I swear my jaw was hanging open. This was a first. No one had ever forbidden me from reading a book. 

But this amazing thing happened, you see. I started to recognize that my feelings and intuition and gut mattered. I mattered. I was almost even beginning to show signs of trusting myself. I trusted God first, but believed in the signs shown to me, and that my knowledge was valuable. 

And now…I have a confession tonight. 

I’m writing this story because I need to hear it again myself. Sometimes I forget that I have the capacity to be courageous. I forget that same woman with a quivering lip and a cranky toddler who finally asked for help WAS ME. 

And sometimes I forget that I have this built in superpower called intuition and self knowledge. I have it, and so do you. 

Occasionally I will find myself scrolling mindlessly through my phone, looking for information on God knows what. You should see the weird sh*t I’ve googled–things like, “Did I screw up my child because I let her watch television for eight hours straight while I was cleaning the house?” Or, “How do I know if he’s cheating on me?” Or “What happens if my cat eats her own barf?”
Seriously. 

If you are looking hard for information about how much you have screwed up your life, I guarantee you that you will find it. And you will find it everywhere

This week, I’m challenging myself to stop the mindless scrolling and looking for articles on silly sites like buzzfeed or elitedaily for answers to my life. Let me tell you, it is a BAD habit I’ve formed that needs to be broken. Because 25 year old writer from elite daily named Jenny has no idea how to live my life.

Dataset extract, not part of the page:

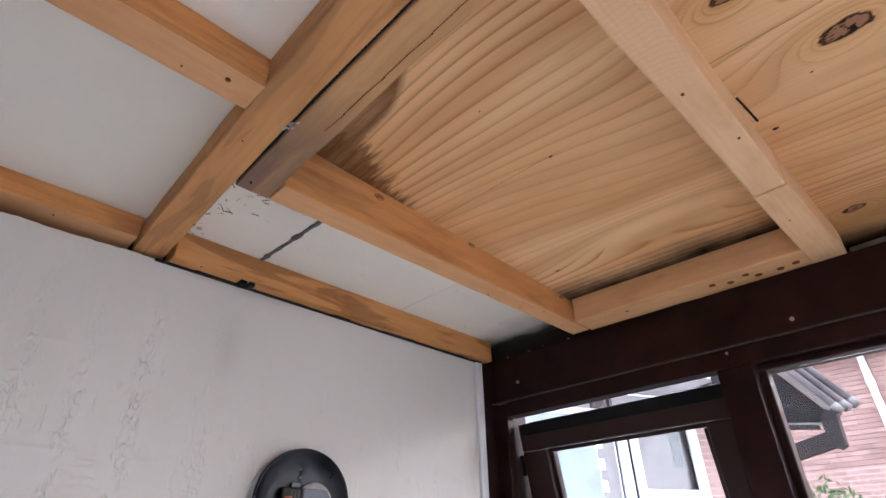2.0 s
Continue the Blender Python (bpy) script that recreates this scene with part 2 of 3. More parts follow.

A friend of mine reminded me today, “There is no blueprint for life.” So, on that note, I’m reminding myself to just show up, do me, work hard, and pray–not in desperation–but in thanks. Because I’m thankful that God has given me and you everything we need to get through this messy and beautiful life. 

  
A photo of my cranky toddler, 6 years ago, about the time that I decided that I was more courageous than I thought.